= Data shown =

##########

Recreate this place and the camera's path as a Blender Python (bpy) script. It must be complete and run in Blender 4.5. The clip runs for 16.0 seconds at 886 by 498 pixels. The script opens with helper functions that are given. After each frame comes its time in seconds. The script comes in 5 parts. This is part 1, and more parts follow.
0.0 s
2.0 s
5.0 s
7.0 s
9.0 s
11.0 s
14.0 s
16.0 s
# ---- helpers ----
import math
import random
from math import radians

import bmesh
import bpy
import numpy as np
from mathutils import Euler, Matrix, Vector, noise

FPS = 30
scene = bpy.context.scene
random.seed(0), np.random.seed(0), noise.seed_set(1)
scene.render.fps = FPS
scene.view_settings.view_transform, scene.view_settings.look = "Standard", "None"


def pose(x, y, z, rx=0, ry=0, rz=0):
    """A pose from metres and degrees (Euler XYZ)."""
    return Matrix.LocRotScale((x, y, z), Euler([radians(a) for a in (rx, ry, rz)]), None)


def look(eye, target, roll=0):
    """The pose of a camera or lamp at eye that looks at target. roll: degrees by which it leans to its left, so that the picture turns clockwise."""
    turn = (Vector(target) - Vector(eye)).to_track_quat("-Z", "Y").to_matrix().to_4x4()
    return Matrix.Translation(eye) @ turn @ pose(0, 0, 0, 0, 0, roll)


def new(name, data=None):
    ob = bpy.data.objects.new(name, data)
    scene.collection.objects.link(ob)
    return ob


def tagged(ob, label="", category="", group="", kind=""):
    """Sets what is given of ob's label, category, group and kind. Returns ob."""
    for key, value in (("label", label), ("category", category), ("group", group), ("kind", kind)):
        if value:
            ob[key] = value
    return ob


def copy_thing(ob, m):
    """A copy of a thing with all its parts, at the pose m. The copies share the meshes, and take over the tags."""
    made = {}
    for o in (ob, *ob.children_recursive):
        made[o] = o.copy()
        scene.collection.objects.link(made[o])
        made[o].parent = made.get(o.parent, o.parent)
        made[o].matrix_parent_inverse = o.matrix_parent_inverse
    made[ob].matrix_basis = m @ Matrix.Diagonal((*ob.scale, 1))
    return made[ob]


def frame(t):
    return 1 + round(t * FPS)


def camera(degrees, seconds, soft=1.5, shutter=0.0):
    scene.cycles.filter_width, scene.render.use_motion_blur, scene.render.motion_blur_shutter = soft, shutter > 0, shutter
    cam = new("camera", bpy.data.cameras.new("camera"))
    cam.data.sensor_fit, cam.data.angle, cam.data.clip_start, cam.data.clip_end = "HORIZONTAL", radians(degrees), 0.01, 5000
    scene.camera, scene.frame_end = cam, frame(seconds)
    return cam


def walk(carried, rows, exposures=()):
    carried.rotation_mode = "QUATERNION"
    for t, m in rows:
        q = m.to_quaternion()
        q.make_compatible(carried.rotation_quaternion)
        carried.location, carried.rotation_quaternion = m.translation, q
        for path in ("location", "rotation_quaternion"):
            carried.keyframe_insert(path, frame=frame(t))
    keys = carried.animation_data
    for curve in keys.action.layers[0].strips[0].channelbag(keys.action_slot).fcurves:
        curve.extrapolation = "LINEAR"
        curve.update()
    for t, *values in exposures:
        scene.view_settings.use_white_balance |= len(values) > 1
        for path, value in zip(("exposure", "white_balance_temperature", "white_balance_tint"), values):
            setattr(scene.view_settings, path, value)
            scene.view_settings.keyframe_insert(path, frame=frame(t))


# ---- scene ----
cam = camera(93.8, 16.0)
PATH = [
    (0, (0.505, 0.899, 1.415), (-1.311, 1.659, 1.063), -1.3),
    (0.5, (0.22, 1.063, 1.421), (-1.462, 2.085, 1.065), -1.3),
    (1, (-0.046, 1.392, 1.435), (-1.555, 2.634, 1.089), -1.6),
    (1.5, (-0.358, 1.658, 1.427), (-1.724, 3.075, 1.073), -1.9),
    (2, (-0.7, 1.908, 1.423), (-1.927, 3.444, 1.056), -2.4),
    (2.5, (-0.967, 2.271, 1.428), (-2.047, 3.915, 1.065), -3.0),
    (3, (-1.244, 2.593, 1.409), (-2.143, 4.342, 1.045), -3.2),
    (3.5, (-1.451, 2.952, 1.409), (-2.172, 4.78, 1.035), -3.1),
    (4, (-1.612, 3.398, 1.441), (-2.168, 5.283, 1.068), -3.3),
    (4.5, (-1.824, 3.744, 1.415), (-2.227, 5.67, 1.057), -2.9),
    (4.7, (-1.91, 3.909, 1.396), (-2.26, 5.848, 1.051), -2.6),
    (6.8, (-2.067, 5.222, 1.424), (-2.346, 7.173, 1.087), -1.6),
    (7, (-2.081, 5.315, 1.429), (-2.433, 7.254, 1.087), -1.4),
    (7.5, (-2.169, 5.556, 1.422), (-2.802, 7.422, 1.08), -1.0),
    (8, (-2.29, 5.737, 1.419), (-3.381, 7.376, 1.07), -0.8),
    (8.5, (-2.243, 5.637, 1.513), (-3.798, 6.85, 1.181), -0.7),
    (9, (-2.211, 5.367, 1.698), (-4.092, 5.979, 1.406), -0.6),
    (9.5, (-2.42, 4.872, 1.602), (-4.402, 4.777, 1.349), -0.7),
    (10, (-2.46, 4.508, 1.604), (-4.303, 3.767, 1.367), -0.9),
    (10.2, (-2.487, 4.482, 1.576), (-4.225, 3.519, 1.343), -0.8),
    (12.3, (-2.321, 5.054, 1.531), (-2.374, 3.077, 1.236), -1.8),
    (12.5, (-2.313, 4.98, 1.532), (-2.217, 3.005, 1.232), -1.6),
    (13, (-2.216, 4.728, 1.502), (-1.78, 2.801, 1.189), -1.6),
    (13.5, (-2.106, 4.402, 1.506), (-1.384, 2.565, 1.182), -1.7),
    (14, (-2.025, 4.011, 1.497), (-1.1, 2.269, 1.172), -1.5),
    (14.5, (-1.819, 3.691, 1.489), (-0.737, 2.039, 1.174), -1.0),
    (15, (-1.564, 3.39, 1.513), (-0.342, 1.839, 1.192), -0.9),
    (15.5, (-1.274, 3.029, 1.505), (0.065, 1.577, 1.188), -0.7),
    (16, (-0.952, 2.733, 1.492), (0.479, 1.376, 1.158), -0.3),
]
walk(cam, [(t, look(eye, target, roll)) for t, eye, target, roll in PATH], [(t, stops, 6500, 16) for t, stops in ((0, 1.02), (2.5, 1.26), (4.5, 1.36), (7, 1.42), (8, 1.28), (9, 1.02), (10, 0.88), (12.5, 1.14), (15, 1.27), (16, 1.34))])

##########

= Aim of the exercise =
Using the listing, copy every line where the word "collection" shows up.

= Finished answer =
    scene.collection.objects.link(ob)
        scene.collection.objects.link(made[o])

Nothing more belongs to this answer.